The issue is not simply that certain historians misread evidence or exaggerate the influence of intellectuals. The problem lies in the structure of the analysis. The category “Cold War liberalism” is treated as if it were a coherent ideological project when historically it was nothing of the sort. Classical liberalism during the Cold War functioned as a broad intellectual framework that existed across both major parties. Its development occurred in real time through responses to unfolding geopolitical events rather than through the deliberate implementation of a unified ideological program.

The interpretation you are responding to intentionally collapses distinct analytical layers into one. It merges philosophical liberalism, political identity, and policy outcomes into a single category that does not actually exist. Once these elements are fused together, it becomes easy to attribute the outcomes of Cold War policy directly to liberalism as an ideology. That conclusion depends entirely on the framing choice that created the category in the first place.

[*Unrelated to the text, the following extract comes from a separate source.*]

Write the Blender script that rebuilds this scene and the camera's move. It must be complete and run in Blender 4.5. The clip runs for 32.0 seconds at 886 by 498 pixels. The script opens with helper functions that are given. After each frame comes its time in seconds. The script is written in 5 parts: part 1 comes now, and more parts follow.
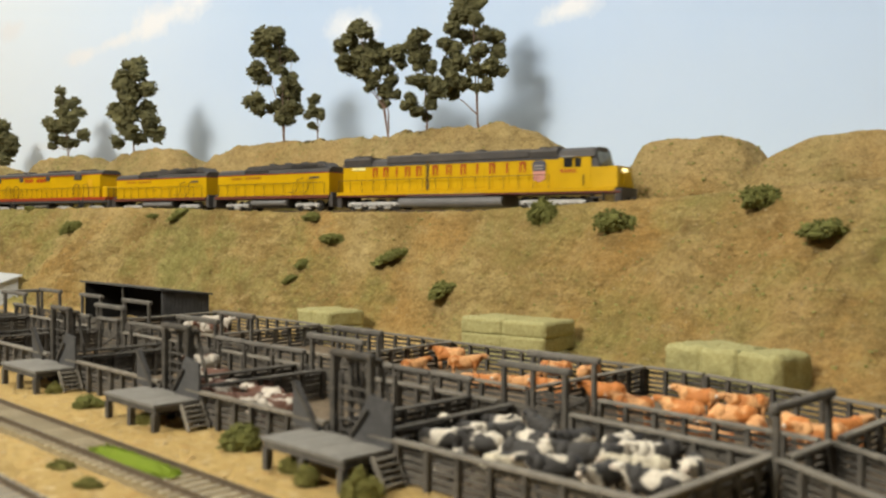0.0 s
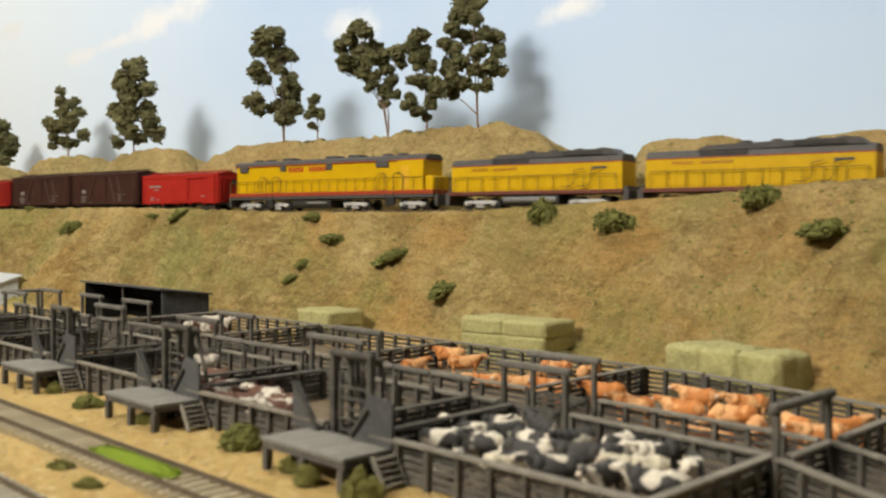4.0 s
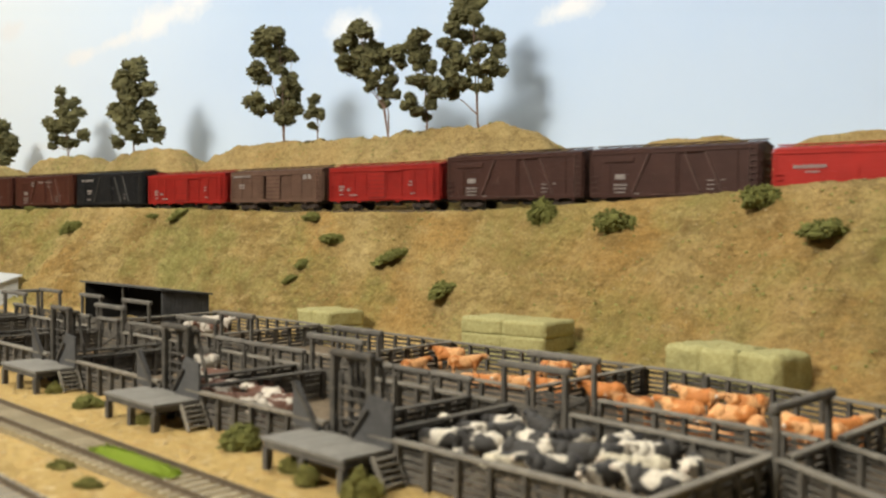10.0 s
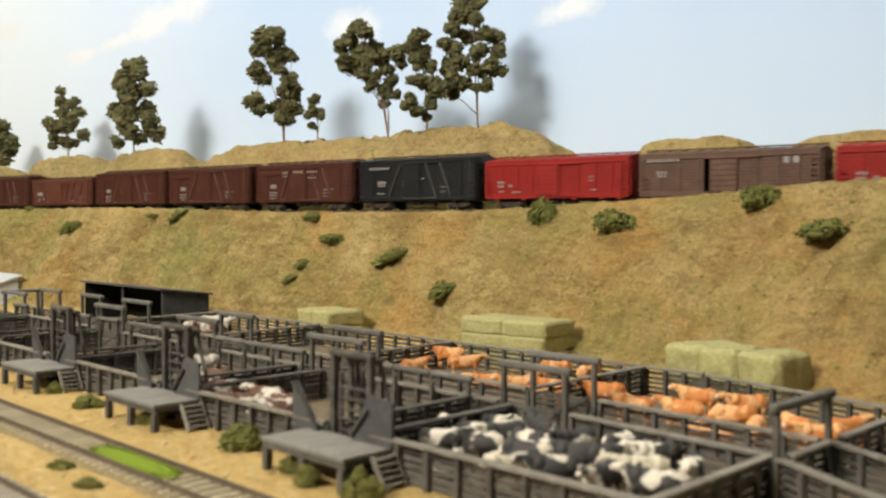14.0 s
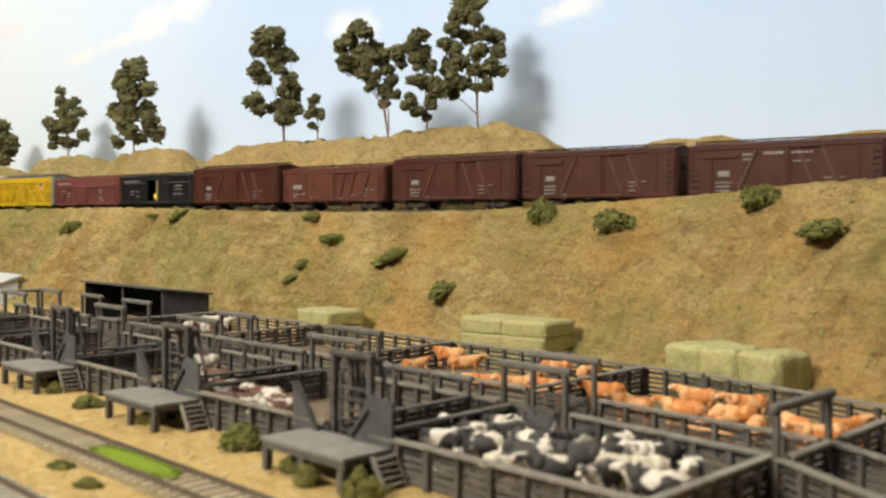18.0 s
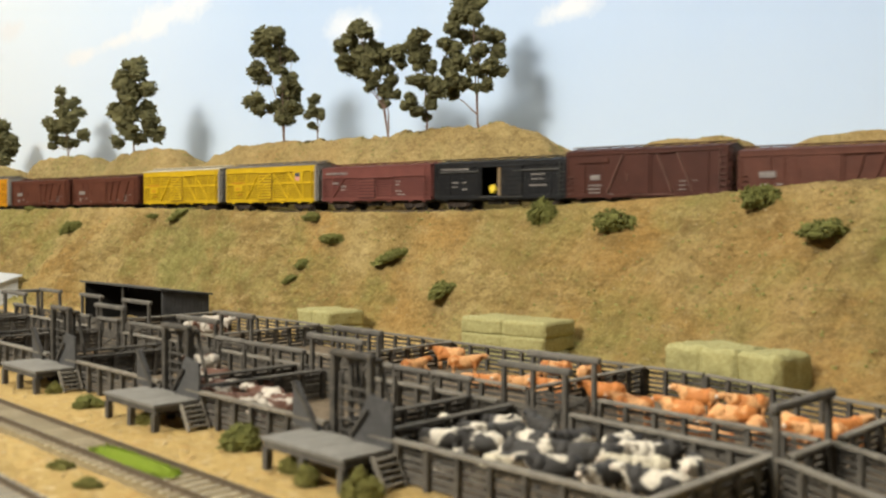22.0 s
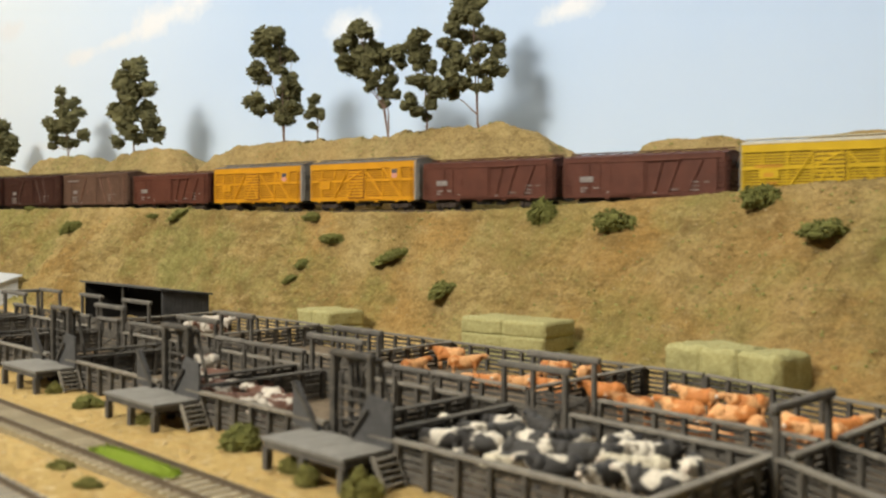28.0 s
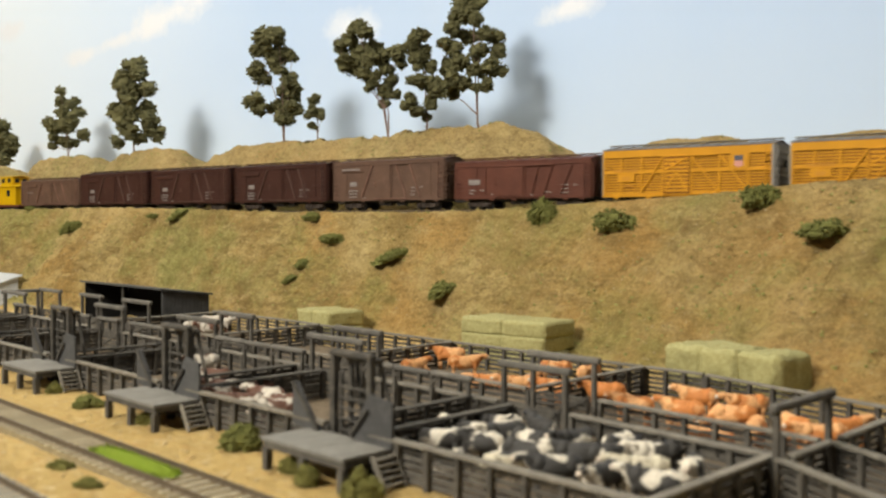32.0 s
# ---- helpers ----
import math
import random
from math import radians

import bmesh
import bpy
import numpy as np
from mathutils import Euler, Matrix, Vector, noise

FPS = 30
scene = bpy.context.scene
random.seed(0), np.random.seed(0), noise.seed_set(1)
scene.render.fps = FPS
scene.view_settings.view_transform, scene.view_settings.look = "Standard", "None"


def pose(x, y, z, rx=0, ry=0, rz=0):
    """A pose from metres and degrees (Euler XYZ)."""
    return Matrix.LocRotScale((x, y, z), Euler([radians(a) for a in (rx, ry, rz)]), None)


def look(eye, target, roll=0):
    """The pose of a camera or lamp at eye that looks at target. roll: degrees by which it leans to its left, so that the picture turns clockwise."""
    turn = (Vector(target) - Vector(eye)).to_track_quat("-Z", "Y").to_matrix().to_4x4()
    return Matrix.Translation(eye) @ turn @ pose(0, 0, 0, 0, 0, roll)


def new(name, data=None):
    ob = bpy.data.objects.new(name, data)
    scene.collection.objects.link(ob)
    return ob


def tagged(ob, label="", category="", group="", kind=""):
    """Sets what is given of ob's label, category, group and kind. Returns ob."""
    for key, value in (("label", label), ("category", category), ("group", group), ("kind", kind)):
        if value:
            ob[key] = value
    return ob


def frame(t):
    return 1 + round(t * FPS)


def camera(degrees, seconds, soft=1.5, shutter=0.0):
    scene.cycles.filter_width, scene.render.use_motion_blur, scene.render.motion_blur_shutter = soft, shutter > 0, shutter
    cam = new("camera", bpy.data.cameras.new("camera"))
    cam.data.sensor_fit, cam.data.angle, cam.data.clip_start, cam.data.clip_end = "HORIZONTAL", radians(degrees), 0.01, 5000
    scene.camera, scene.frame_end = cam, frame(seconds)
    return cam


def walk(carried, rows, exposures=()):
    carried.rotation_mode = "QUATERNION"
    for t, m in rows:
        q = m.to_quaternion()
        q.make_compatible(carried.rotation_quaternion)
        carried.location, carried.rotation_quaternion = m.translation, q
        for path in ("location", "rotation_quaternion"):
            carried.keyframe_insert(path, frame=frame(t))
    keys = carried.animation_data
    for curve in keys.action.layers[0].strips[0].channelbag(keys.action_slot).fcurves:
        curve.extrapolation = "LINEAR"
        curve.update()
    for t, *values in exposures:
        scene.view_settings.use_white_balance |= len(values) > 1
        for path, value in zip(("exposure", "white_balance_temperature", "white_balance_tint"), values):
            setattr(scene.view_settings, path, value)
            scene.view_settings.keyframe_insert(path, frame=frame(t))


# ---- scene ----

This framing requires the acceptance of retrospective omniscience. Historical actors are evaluated as if they possessed the same knowledge available to modern observers. Their decisions are then measured against an idealized theoretical baseline rooted in utopian assumptions about political behavior and altruism, as though they were implementing abstract political theory rather than navigating a complex and uncertain geopolitical environment. The result is a narrative in which deviations from theoretical ideals are interpreted as ideological failure, bad faith, or both.

The problem is not that historians examine the past through a particular lens. Interpretation is unavoidable. The problem arises when the lens itself is accepted as valid without scrutiny. By imposing conceptual coherence on what was historically a fluid and reactive political environment, the framework manufactures the ideological unity it later claims to analyze.

Until that underlying construction is challenged, critiques of the conclusions alone will not fully address the problem.